Wandering around a mall on a Saturday afternoon, waiting to go to a movie, can be quite instructive. I’ve always been attuned to my environments, a safety strategy that the bullied and the battered learn early, and that became even more true when I became a wheelchair user. So, I pay attention. And because of that I want to paint you three little scenes, all of which happened in the 90 minutes between lunch and the movie, “Anthropoid” for those who want to know.
We were heading to do some back to school shopping for the girls when I saw a man with Down Syndrome walking, with great purpose, through the mall. He clearly had a destination and he clearly wanted to get there.
Hardly worth a comment, except that it is. Nothing will ever change the fact that I come from a time where that would never have been seen, never imagined and therefore never attempted. I come from a time that he’d not be walking with purpose to a destination he wanted to get to, he’d be shuffling down a hallway with habit and boredom yapping at this feet. I still notice this. I still notice freedom. I hope I always do. Because when I see it, I remember its absence and when I remember its absence I am reignited with purpose. Nothing less than this. Nothing less than this.
Later, same mall, a group of young adults, early twenties, are being a bit boisterous with each other. They speak like the young do, with a deep and abiding belief that the rest of us find them fascinating and wish to hear their humour, their bravado and their points of view. At one point one of the group, calls another on the ‘R word.’ Everything stops for a moment. Just stops. “I know, I know, I know, I shouldn’t have said that,” the voice says. After a pause, like a computer resetting, they go on.
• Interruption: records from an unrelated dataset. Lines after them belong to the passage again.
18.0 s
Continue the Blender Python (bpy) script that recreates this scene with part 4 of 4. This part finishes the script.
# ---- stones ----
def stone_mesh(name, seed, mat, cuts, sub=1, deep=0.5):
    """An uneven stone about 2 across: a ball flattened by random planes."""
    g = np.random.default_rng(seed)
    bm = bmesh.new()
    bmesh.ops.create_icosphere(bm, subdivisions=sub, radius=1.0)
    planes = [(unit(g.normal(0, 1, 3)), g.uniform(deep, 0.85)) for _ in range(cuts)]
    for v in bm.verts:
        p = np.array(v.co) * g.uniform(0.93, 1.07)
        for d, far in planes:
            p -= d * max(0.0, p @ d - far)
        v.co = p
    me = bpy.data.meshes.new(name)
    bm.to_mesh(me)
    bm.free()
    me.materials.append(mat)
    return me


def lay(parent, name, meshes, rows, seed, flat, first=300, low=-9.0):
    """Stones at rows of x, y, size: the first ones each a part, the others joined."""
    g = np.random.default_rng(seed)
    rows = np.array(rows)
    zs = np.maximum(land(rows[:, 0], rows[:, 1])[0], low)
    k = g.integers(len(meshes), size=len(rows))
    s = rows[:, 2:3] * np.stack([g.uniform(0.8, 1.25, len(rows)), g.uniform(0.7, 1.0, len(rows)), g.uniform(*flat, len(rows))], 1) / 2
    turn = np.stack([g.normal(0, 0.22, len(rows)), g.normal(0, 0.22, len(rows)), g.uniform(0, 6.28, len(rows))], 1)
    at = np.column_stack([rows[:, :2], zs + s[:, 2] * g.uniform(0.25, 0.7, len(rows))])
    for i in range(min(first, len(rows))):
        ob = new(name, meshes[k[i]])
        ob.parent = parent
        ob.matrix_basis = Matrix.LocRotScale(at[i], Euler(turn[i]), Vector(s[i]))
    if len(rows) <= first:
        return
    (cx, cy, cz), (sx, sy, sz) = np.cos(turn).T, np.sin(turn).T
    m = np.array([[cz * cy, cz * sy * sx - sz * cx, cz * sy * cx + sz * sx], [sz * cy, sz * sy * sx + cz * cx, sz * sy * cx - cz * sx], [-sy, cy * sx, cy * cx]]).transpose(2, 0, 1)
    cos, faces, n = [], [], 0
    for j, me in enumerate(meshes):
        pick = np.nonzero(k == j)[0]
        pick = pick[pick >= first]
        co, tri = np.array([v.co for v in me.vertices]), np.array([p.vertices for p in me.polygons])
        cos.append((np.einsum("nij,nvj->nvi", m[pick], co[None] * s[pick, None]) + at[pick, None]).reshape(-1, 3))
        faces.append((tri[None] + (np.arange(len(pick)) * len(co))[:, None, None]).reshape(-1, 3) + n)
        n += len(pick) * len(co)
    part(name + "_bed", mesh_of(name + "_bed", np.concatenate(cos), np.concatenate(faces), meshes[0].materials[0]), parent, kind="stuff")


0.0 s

Hardly worth a comment, except that it is. The use of the word is unsurprising, but, honestly getting a little more uncommon in my experience. The self correct, thought, that’s well to be noted. No one lectured, they just stopped. Froze. Didn’t continue. The pressure of the group, even unstated, brought the change and what passed for an apology. This to me is social change. I was ready, willing and even eager to have a confrontation, one that would have just changed the group dynamic to repel the intrusion of a stranger, but the group took care of it itself. It had a new norm. And that new norm, though they’d never admit it, comes from our movement. This is our victory.
Almost time for the movie. Joe is paying up in Target and I’m rolling to the theatre. As I do so two young men, boys really, and walking along side each other. They may have been 14 or 15 and they kept bumping into each other, shoulder to shoulder, in a way that caught my attention. It was then that I noticed, that the friendly, manly, jostle of the shoulders, served to distract people from seeing two hands grab briefly at each other. Young love, even in a place where safety isn’t guaranteed, showing itself. I watched them for a few minutes. Smiling.
Hardly worth a comment except that it is. Their fear is justified, I know that because they know that. They know where they are. They know the temperature of the mall. I’m a stranger here. I trust their judgement. However, even in the face of danger they wanted their affection to have a place. To take it’s place. They are remaking this place. Reclaiming this place. And they are just boys. Boys. They are the future. I hope they love each other and love each other well and love each other in safety for a very long time.
I’m in my manual chair. I was so sad to leave the power chair behind. But I’m adapting to the use of this chair, to the work that comes with the wheels and |I’m getting around. There is a benefit of moving a little slower through the world. I doesn’t matter if that’s on wheels or that’s on foot, there is a benefit to confining rush to only where rush is necessary.
\It was Saturday. It wasn’t necessary.